Data extract =

-------------------------

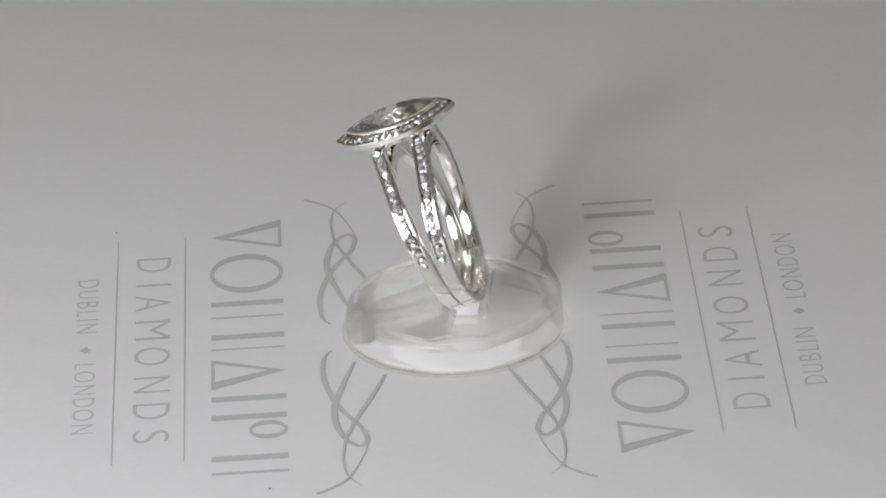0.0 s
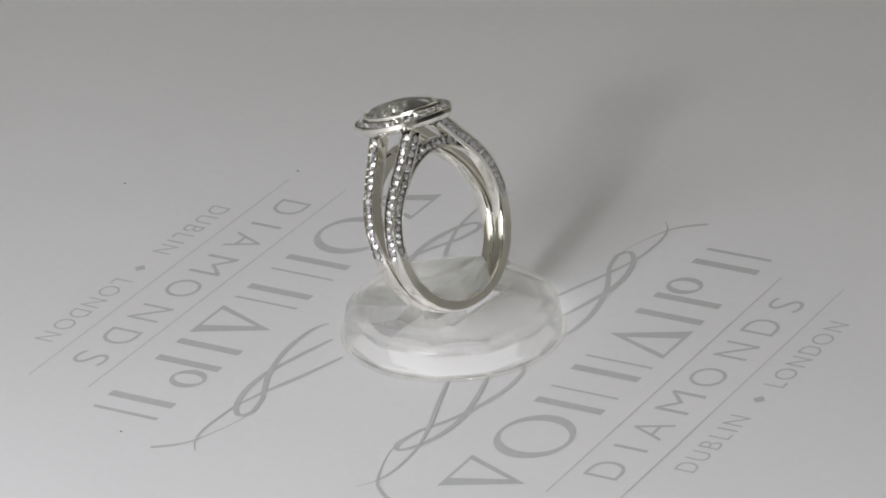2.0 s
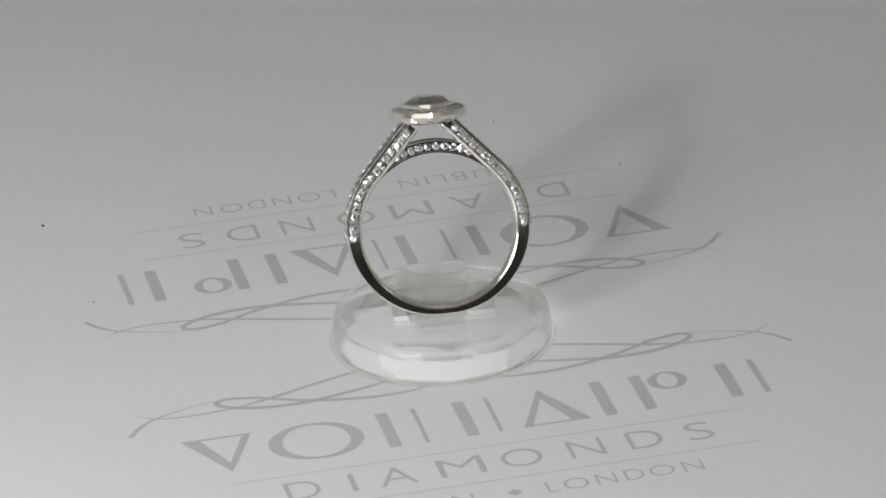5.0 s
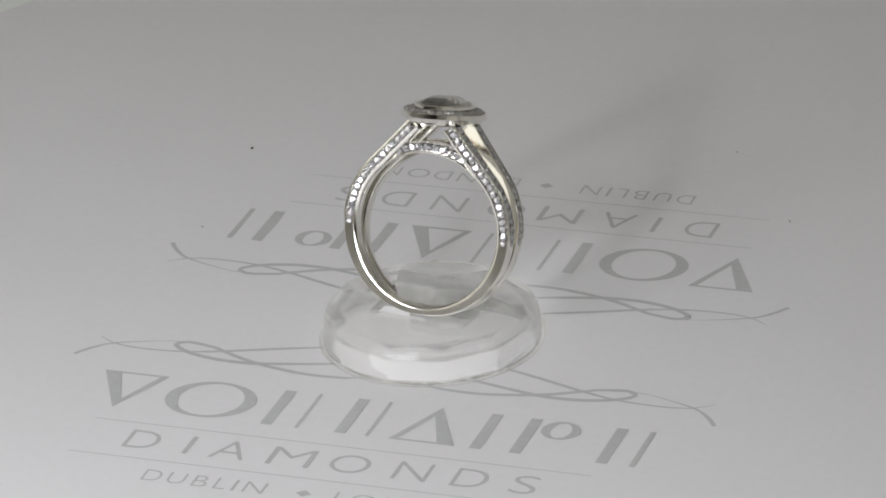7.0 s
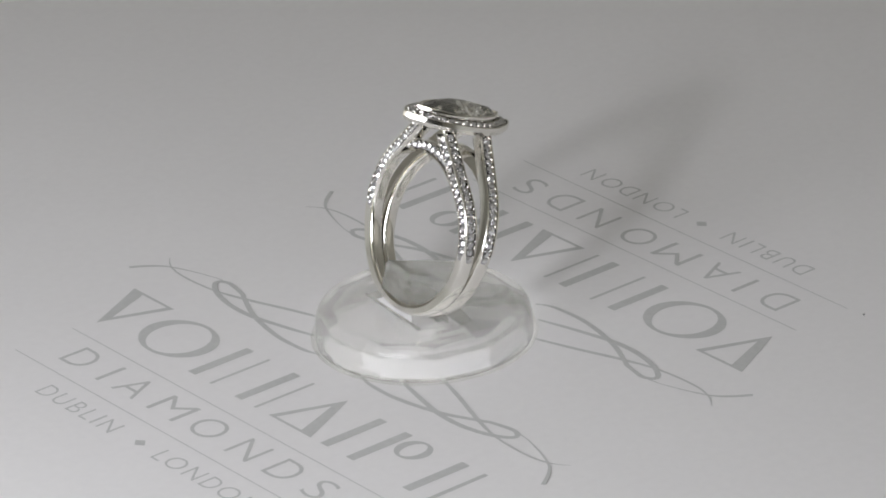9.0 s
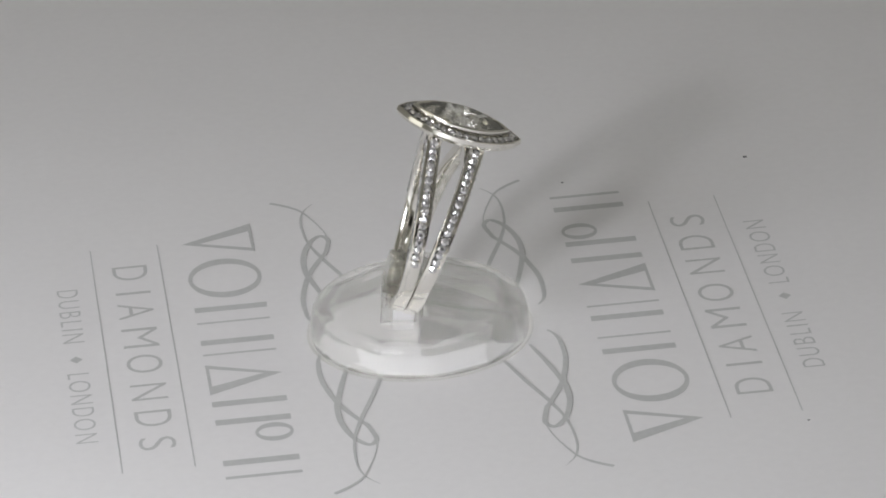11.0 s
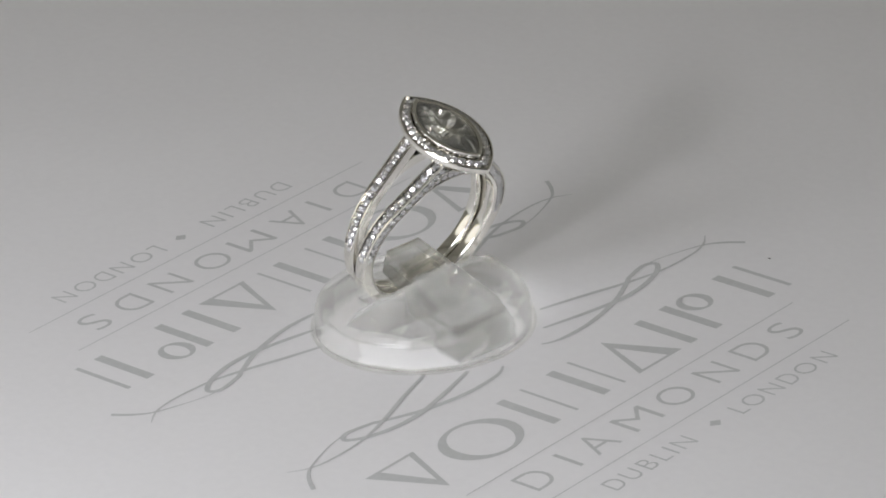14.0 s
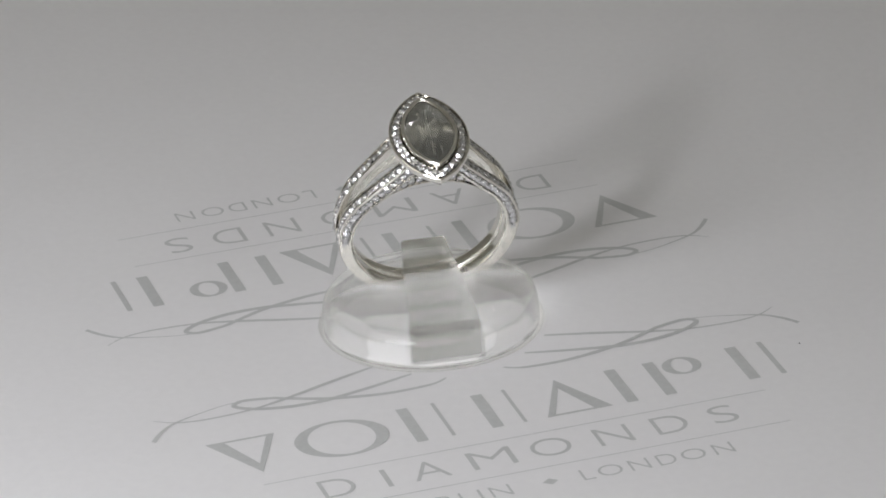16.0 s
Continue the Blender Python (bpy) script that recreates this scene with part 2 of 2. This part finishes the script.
def ring_stand():
    thing = new("ring_stand")
    # a thin flange runs round the foot of the drum
    bm = bmesh.new()
    ring_of = [[(r * math.cos(math.tau * k / 96), r * math.sin(math.tau * k / 96), z) for k in range(96)]
               for r, z in ((11.82, 0.04), (12.15, 0.1), (12.25, 0.3), (12.18, 0.55), (12.0, 0.65), (11.82, 0.66), (11.82, 0.04))]
    loft(bm, ring_of, caps=False)
    part("foot_flange", bm, ACRYLIC_FOOT, thing, soft_below=40)
    base = raw_mesh(turned(((11.5, 0.03), (11.75, 0.2), (11.78, 1.0), (11.7, 2.2), (11.5, 3.1), (11.1, 3.65), (10.6, 3.95), (9.0, 4.15), (6.0, 4.2))))
    # the frame of the leaning ring, in which slot and shoulders are cut
    centre = Vector((RING_AT[0] - STAND_AT[0], RING_AT[1] - STAND_AT[1], RING_AT[2]))
    centre.rotate(Euler((0, 0, -radians(RING_TURN))))
    tilt = Matrix.Translation(centre) @ pose(0, 0, 0, 0, LEAN, 0)
    # shoulders beside the block: highest along the ring, falling away to the rim
    bm = turned(((11.0, 3.3), (10.7, 4.1), (10.1, 4.9), (9.3, 5.45), (8.2, 5.85), (6.6, 6.1), (4.4, 6.2), (2.4, 6.25), (0.3, 6.25)))
    for v in bm.verts:
        if v.co.z > 3.35:
            v.co.z = 3.35 + (v.co.z - 3.35) * (0.15 + 0.85 * min(1, max(0, 1 + (v.co.x - 0.5) / 7.5)))
    bmesh.ops.triangulate(bm, faces=bm.faces[:])
    dome = raw_mesh(bm)
    bm = bmesh.new()
    box_mm(bm, -1.9, 40, -40, 40, -40, 40)
    bmesh.ops.transform(bm, matrix=tilt, verts=bm.verts)
    dome = evaluated_boolean(dome, raw_mesh(bm), "DIFFERENCE")
    shell = evaluated_boolean(base, dome, "UNION")
    # hollow underneath, with a slot in which the shank stands
    shell = evaluated_boolean(shell, raw_mesh(turned(((10.9, -1.0), (10.9, 0.8), (10.5, 2.2), (9.7, 2.8), (6.5, 3.1)), 11)), "DIFFERENCE")
    bm = bmesh.new()
    box_mm(bm, -1.75, 1.75, -5.5, 5.5, -10.05, -7.0)
    bmesh.ops.transform(bm, matrix=tilt, verts=bm.verts)
    shell = evaluated_boolean(shell, raw_mesh(bm), "DIFFERENCE")
    bm = bmesh.new()
    bm.from_mesh(shell)
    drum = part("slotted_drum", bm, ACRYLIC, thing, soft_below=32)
    # the wedge block behind the ring, whose tongue reaches through it; it flares away from the ring
    # the steps on its outer end are added to catch bars of lamp light
    side = ((3.83, 8.9), (4.9, 5.95), (1.0, 4.53), (1.0, 0.3), (-9.0, 0.3), (-8.45, 1.5), (-8.85, 1.75), (-8.0, 2.9), (-8.4, 3.15), (-7.3, 4.9))
    bm = bmesh.new()
    loft(bm, [[(centre.x + x, s * (2.4 + (3.8 - x) * 0.12), z) for x, z in side] for s in (-1, 1)])
    bmesh.ops.bevel(bm, geom=bm.edges[:], offset=0.16, segments=2, affect="EDGES", clamp_overlap=True)
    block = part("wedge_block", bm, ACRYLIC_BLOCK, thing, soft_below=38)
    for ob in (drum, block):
        ob.visible_shadow = False  # cast shadow switched off, so lamps light the card under the clear plastic
    return tagged(thing, "clear round acrylic stand with a slanted wedge block, on the card", "ring stand")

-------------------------

Problem details = From the data, collect all lines where the string "with" appears.

Full response =
Continue the Blender Python (bpy) script that recreates this scene with part 2 of 2. This part finishes the script.
    # hollow underneath, with a slot in which the shank stands
    return tagged(thing, "clear round acrylic stand with a slanted wedge block, on the card", "ring stand")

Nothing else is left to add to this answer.